I waded through an article that I want to pass along. I don’t know about you, but while this article discusses the expected situation for construction contracts right now, it gives me chills. It is a classic example of what not to do with your business. The companies bidding on these jobs exhibit the type of thinking that takes companies right out of business.
“For most of 2009, contractors that had previously specialized in certain markets are now hoping to land contracts in other sectors. As more firms adopt this strategy, the number of bidders on projects has increased substantially.”
That means contractors are bidding for jobs in markets they haven’t dealt with before and don’t know that well.
“So far, bid estimates are coming in significantly below state DOT estimates, according to state and local officials.”
“Jenkins says the feeling is that many firms are bidding so competitively—perhaps even below cost—as a matter of survival and as a means of retaining workers.”
I wonder if there will be a follow-up article in a year or two about the status of the construction businesses that “won” these bids?
If your bid is below cost, that means your business will pay to build the job. Not only will you fund your own overhead expenses, you will have to fund a portion of the material and labor necessary to build the job. There aren’t too many businesses that can afford to do that for long!

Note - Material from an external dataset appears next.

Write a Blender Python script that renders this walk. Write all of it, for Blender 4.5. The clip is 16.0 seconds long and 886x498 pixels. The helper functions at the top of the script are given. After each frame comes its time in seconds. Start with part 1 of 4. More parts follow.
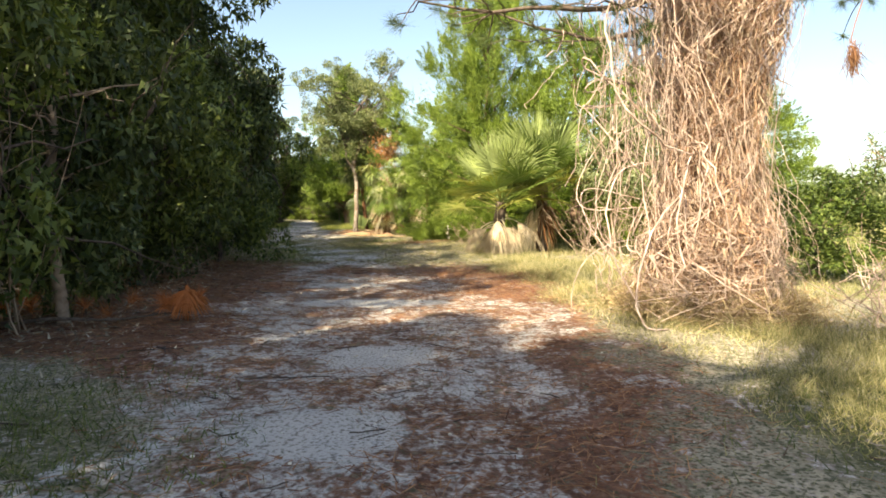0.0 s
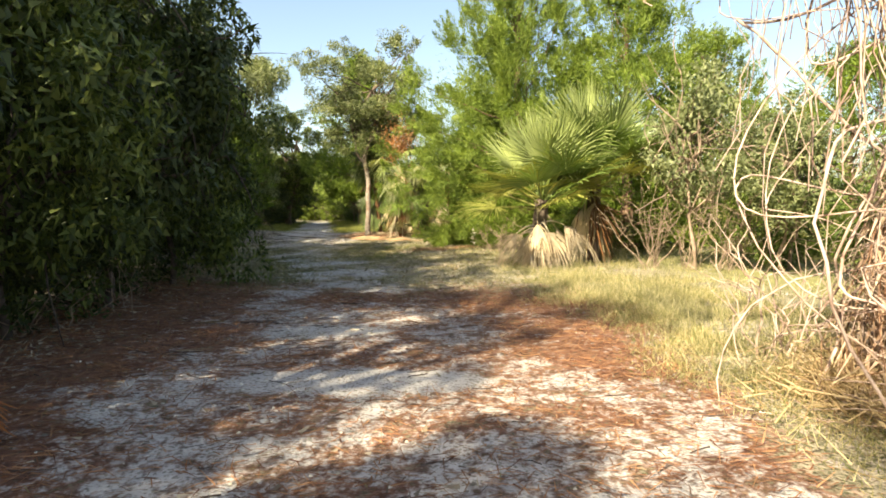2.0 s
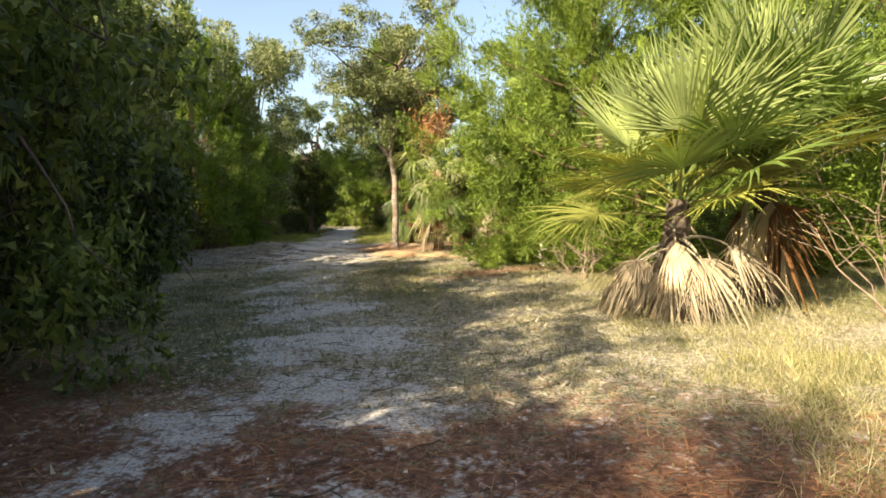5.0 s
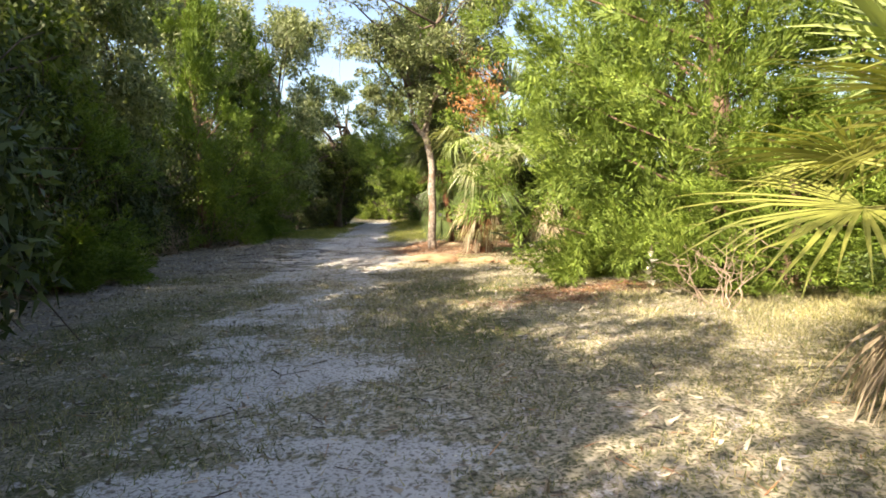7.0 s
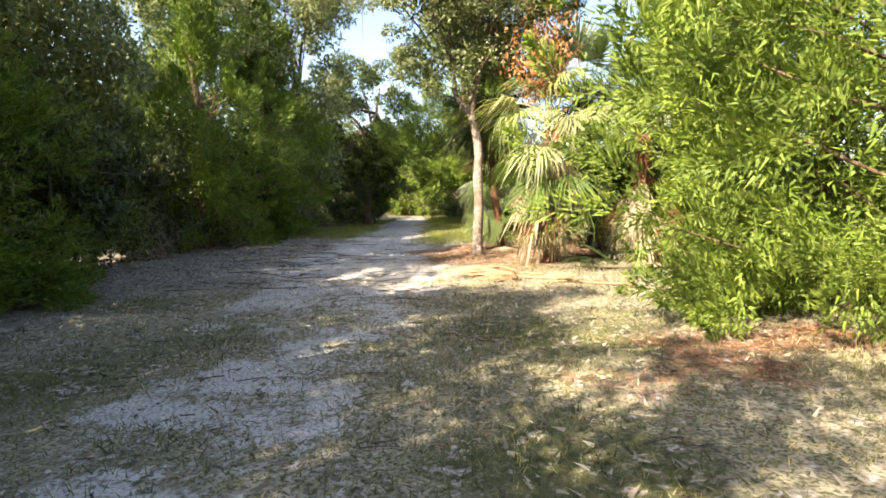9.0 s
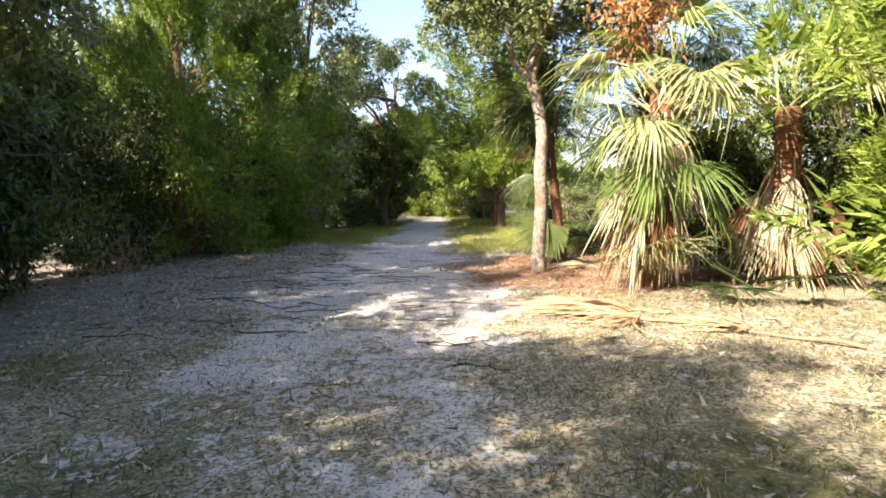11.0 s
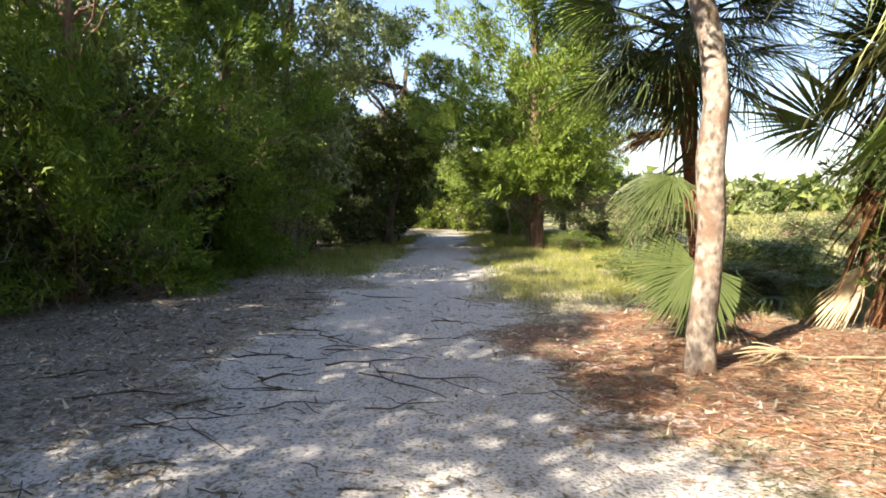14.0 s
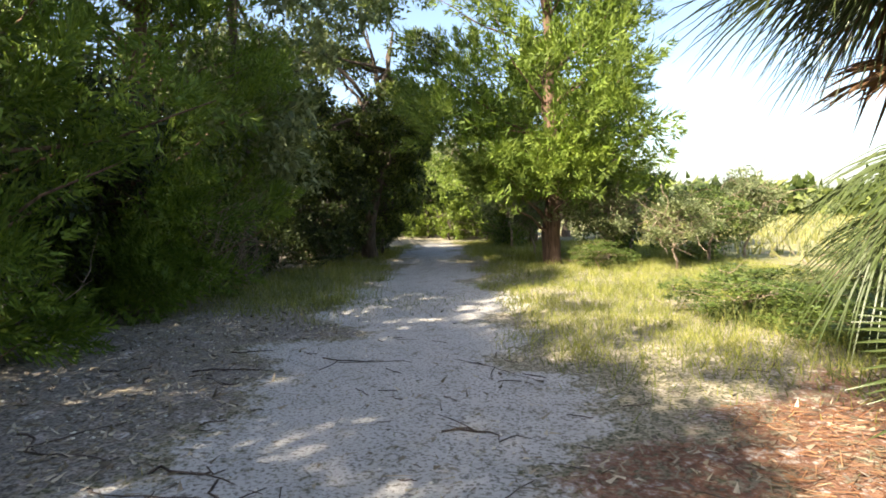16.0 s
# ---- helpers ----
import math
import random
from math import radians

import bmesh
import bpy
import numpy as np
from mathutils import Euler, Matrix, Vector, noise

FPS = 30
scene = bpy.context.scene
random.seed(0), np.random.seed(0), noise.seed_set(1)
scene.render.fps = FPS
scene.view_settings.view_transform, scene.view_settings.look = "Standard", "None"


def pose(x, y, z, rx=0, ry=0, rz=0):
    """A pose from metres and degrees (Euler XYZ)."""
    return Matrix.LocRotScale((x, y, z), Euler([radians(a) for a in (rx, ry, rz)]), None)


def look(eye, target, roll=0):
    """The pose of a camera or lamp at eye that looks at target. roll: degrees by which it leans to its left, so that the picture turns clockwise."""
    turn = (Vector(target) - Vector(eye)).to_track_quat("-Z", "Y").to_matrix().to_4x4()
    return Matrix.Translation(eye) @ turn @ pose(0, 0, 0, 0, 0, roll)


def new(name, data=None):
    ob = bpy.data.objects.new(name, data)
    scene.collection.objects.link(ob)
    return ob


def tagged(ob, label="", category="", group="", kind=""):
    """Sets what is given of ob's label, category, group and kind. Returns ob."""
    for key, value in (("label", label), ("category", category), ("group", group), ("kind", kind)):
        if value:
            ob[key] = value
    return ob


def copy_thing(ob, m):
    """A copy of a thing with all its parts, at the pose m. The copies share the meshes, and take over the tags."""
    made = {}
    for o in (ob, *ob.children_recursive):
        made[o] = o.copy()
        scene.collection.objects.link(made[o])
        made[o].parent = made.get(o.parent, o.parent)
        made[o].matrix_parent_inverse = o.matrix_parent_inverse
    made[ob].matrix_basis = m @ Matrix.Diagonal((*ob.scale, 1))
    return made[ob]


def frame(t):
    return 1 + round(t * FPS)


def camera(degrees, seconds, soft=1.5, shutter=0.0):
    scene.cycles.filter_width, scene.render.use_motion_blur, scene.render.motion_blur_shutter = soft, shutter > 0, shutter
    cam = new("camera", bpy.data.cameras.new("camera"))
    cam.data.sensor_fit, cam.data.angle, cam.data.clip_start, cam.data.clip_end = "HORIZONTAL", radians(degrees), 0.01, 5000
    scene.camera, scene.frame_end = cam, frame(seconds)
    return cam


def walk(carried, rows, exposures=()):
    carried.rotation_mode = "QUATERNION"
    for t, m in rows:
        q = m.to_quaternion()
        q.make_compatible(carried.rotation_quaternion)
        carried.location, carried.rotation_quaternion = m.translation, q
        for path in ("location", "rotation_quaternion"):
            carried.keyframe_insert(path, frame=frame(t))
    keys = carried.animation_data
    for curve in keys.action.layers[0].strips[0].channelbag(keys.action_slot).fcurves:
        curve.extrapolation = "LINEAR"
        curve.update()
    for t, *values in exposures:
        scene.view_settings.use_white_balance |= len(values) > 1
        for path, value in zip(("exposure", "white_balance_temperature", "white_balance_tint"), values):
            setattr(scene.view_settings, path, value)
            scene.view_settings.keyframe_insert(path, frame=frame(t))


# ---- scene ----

Trying to be competitive with your bids is financial suicide. Bidding work just to keep busy and keep employees working is financial suicide. It doesn’t work.
You are in business to provide a service and make a profit doing it. You are not in business to build jobs, keep your employees working or any of the rest of that nonsense.
Run your business like a business. Don’t fall into the trap of “bidding” on jobs just to have something to do. Go after jobs you want, but take them only if you can do so without any red flags from the customer and you can make a net profit when you get it.